The majority of bunker fuel is delivered to ships by barge. Trapped air, held in suspension within viscous bunker oil, artificially increases its volume. This effect has been a major and hitherto unsolvable problem for the shipping industry. The measurement of the supplied quantity currently involves dipping barge tanks before and after delivery and undertaking various calculations and corrections to convert the tank volume measurement into a delivered mass.

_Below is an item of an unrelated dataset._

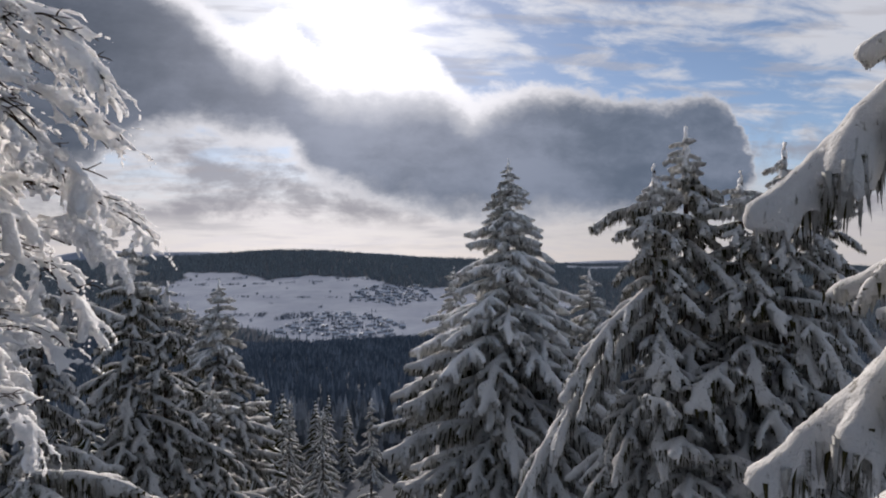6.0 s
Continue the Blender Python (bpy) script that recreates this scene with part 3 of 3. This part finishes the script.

Over 200 million tonnes of bunker fuel delivered to ships each year
Over 200 million tonnes of bunker fuel delivered to ships each year

The measurement process is fraught with difficulties, errors and personnel hazards. BP, recognising all these problems, has embarked upon an ambitious project to utilise best available and economically viable technology to overcome the traditional quantity verification methods. After extensive evaluation of all current flow measurement technologies, Invensys was one of three vendors able to meet the strict flow measurement requirements to develop a control system which will accurately measure the amount of bunker oil loaded onto a ship, excluding trapped air. This system will ensure that ship owners only pay for the mass of fuel that is delivered.

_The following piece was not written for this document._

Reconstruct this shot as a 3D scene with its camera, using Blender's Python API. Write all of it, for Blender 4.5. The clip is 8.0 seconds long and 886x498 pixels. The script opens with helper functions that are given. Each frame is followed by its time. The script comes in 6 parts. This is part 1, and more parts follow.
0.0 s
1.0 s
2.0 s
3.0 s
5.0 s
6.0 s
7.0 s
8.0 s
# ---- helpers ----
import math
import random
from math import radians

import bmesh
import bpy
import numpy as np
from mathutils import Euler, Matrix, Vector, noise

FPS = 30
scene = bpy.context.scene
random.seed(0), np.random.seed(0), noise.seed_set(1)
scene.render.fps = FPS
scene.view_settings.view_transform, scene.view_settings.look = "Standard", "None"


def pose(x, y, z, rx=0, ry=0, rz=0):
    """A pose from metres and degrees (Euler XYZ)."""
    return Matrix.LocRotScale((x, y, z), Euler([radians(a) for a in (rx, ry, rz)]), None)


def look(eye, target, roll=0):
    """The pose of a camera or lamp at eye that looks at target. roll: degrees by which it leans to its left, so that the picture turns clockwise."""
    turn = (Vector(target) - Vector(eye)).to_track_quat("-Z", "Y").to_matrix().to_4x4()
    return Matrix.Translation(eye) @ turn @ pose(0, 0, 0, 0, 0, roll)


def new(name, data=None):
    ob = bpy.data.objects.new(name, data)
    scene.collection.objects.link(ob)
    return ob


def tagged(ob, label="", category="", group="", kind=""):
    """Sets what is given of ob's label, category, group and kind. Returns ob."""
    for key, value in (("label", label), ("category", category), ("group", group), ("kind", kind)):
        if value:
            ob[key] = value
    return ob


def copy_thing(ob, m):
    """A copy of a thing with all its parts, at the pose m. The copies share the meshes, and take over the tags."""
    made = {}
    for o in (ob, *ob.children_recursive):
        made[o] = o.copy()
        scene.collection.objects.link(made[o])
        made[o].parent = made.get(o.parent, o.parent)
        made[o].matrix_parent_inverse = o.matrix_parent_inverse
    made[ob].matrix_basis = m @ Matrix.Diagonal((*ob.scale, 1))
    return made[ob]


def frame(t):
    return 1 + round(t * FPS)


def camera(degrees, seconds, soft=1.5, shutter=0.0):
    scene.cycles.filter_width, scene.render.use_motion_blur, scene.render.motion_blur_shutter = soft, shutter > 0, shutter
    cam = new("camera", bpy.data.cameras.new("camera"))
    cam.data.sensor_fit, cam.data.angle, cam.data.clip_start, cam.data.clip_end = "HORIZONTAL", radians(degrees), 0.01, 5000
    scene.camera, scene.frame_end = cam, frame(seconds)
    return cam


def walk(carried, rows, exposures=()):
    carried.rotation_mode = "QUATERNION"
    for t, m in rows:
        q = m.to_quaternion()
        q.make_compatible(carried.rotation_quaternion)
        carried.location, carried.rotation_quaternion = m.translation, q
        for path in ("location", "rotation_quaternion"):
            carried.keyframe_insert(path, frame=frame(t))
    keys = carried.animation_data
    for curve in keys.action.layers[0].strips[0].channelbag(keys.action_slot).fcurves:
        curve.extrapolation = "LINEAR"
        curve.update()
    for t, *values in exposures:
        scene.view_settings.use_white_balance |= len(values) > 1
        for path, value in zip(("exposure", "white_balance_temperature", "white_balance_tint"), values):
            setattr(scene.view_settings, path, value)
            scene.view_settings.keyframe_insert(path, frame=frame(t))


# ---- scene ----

BP asked three flow meter manufacturers to take part in a laboratory trial to determine the ability of their flow meters to accurately measure bunker oil. The criterion of the test was to measure the amount of oil by mass excluding any suspended air. The only product that was able to meet this strict criterion was the Foxboro Coriolis Meter which was developed by Invensys in partnership with Oxford University.

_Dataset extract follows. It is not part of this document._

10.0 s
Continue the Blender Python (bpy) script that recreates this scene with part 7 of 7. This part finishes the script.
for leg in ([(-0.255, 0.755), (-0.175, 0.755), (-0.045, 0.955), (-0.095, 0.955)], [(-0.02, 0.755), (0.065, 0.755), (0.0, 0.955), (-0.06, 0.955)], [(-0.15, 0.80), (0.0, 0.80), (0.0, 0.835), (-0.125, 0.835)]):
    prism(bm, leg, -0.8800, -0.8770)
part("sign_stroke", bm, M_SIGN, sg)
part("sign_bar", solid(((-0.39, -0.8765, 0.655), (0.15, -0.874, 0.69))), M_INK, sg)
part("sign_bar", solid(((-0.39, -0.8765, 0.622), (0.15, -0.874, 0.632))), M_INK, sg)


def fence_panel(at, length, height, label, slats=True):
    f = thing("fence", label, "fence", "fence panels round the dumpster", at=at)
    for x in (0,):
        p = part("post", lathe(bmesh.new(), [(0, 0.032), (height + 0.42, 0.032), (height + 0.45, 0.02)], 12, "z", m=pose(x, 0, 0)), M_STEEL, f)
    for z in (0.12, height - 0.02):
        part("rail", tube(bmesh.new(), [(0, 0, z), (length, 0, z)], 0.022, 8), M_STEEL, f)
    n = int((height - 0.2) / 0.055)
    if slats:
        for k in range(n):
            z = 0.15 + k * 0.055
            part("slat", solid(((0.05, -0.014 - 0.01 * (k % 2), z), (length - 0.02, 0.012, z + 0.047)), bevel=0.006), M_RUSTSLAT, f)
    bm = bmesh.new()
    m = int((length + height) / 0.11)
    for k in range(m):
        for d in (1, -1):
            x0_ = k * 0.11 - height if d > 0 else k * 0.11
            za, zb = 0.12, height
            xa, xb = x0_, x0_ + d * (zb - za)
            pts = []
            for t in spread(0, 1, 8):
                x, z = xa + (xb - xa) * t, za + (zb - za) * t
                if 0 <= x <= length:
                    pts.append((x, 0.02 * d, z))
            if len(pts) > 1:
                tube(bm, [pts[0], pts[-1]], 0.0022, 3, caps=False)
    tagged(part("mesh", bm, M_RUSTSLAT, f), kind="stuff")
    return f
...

With over 200 million tonnes of bunker fuel delivered to ships each year it is essential that the process of delivering bunkers is both fair and safe. This project proposes technology as the solution: not only can the delivered mass be accurately measured, but by use of the latest communications technology the ship’s crew can read the fuel delivery data in real time without the need to climb down onto the barge – a hazardous activity which has resulted in a number of fatalities. But bunkering is a wide-ranging activity, with fuel deliveries ranging from 300 to 12,000 tonnes. Flow rates vary, timing is often critical and the value of some deliveries can exceed millions of dollars. The measurement quality issue is of equal concern both to ship operators and to the International Bunkering Industry Association, (IBIA). Raising industry standards is one of the current themes of IBIA, who will be overseeing the setting of a new measurement standard for the global bunker industry.

The Maritime Port Authority of Singapore, the largest bunkering port globally, has been a leader in the field of developing improved bunkering procedures. The use of state of the art technology can raise standards even further and is one reason for the MPA putting its support behind this project.

Following the successful laboratory trials of the Foxboro Coriolis Meter, BP has asked Invensys to produce two test skids incorporating the Foxboro Coriolis Meters which will be used in sea trials off Singapore. The test will ensure the performance measured in the laboratory can be effectively scaled up into a commercial application. “It is difficult to replicate the large volumes of bunker fuel pumped at a port, within the laboratory. So by undergoing this further test, calibration factors can be calculated accurately and the profile of different fuels can be analysed.